[The exercise]:
Sort through the entries below and pull out lines containing the word "with".

[The input]:
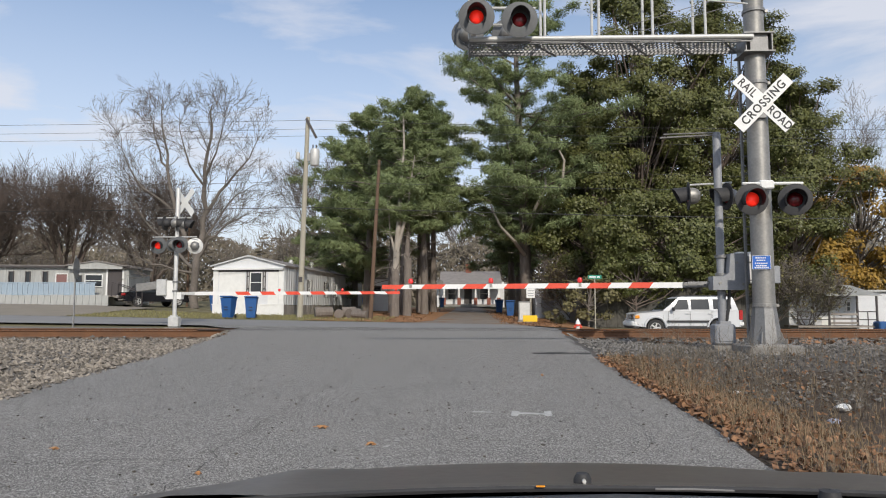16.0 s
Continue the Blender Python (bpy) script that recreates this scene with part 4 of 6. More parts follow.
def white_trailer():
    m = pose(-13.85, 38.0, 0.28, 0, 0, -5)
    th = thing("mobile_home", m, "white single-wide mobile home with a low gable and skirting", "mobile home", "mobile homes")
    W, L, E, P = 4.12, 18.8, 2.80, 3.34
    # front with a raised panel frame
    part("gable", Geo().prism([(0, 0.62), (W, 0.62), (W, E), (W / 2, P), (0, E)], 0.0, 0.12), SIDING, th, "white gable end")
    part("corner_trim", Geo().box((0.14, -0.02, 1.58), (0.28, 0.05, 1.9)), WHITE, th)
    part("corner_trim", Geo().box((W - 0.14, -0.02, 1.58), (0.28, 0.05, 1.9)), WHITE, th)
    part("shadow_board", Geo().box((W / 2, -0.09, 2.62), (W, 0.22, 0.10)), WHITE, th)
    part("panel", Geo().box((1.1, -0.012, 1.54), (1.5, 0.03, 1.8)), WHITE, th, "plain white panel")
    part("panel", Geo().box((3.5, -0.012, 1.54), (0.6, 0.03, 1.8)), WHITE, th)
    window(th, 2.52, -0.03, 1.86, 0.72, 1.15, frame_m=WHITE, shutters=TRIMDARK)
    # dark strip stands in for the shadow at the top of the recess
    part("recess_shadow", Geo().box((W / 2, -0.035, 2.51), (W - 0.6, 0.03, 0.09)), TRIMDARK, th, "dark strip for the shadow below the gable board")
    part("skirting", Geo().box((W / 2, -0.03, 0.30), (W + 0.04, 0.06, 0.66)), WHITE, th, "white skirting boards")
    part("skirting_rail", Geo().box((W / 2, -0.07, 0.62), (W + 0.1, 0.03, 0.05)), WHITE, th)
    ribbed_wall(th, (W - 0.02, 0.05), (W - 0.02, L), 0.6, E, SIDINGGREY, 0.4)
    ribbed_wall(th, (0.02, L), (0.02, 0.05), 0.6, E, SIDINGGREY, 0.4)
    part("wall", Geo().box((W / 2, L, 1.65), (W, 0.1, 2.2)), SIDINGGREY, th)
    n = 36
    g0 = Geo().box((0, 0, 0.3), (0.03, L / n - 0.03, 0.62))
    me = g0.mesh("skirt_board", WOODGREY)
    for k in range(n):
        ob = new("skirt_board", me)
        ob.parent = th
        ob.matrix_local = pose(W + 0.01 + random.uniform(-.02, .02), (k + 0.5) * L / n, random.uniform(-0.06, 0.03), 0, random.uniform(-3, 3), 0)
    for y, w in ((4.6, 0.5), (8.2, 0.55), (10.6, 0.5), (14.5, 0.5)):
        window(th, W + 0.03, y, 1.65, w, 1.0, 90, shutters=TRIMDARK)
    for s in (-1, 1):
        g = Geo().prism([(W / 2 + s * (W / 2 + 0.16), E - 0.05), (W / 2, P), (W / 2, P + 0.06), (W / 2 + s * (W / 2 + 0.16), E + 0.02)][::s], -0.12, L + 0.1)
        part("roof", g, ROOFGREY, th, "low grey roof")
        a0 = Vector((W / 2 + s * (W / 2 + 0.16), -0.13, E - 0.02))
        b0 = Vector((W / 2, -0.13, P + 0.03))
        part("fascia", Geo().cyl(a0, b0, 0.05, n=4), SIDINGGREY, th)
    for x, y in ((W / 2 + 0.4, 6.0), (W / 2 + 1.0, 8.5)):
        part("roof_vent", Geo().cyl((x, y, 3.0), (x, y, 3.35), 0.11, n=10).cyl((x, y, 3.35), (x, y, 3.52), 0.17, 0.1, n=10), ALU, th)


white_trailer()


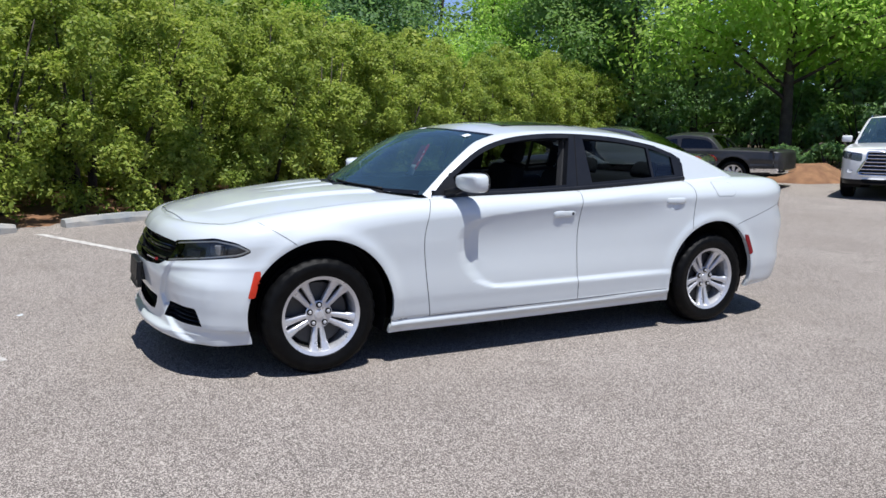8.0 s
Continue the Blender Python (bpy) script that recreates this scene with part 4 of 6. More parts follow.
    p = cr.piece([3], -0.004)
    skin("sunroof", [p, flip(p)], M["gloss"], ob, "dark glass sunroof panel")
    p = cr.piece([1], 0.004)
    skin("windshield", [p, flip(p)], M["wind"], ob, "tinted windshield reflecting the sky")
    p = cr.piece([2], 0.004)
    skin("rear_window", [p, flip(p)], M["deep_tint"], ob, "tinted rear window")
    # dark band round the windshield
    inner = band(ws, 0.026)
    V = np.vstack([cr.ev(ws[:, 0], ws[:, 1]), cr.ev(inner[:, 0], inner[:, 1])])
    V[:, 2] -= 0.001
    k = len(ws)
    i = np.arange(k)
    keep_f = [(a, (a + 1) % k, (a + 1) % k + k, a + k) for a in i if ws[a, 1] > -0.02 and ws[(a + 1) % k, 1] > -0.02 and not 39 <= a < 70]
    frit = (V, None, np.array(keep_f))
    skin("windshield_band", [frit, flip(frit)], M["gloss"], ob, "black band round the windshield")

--

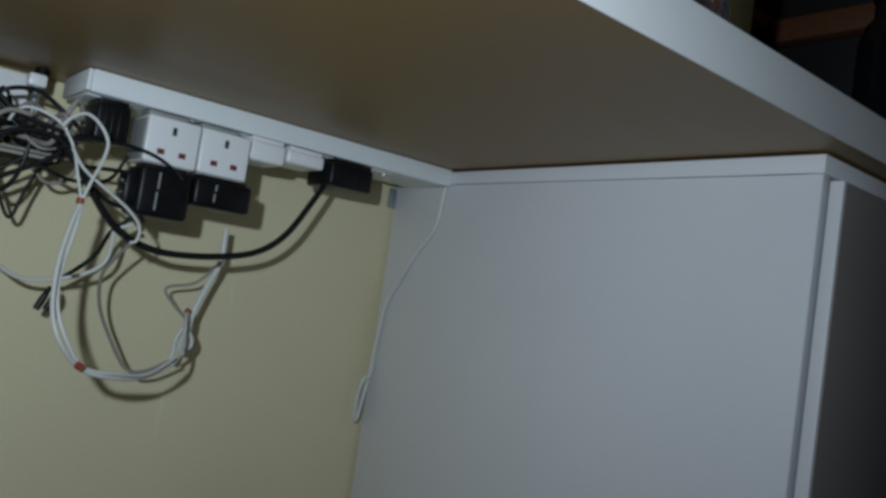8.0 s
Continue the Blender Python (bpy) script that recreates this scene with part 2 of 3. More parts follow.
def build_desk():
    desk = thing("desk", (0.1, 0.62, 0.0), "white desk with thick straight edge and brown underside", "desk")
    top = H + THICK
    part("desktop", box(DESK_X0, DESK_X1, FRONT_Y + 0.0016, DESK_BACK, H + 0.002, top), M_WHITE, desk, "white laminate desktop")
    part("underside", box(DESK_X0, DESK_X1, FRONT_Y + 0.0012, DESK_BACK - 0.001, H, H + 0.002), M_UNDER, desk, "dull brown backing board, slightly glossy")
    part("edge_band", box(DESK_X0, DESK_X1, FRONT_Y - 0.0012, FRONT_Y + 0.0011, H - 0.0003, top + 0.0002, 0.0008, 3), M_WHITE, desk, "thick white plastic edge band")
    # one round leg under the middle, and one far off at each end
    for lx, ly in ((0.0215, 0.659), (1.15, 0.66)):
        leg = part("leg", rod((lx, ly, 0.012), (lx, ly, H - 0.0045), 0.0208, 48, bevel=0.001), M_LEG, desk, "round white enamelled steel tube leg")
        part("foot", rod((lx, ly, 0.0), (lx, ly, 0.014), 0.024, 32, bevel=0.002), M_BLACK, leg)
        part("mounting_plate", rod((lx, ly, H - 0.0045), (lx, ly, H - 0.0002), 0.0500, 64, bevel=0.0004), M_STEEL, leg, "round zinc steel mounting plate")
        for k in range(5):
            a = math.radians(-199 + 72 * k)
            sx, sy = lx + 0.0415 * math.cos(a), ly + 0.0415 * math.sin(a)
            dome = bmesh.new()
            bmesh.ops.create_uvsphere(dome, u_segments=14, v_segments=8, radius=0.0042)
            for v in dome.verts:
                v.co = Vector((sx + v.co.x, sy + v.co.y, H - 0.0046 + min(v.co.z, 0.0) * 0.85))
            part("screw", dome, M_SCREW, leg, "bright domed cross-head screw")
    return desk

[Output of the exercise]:
Continue the Blender Python (bpy) script that recreates this scene with part 4 of 6. More parts follow.
    th = thing("mobile_home", m, "white single-wide mobile home with a low gable and skirting", "mobile home", "mobile homes")
    # front with a raised panel frame
Continue the Blender Python (bpy) script that recreates this scene with part 4 of 6. More parts follow.
Continue the Blender Python (bpy) script that recreates this scene with part 2 of 3. More parts follow.
    desk = thing("desk", (0.1, 0.62, 0.0), "white desk with thick straight edge and brown underside", "desk")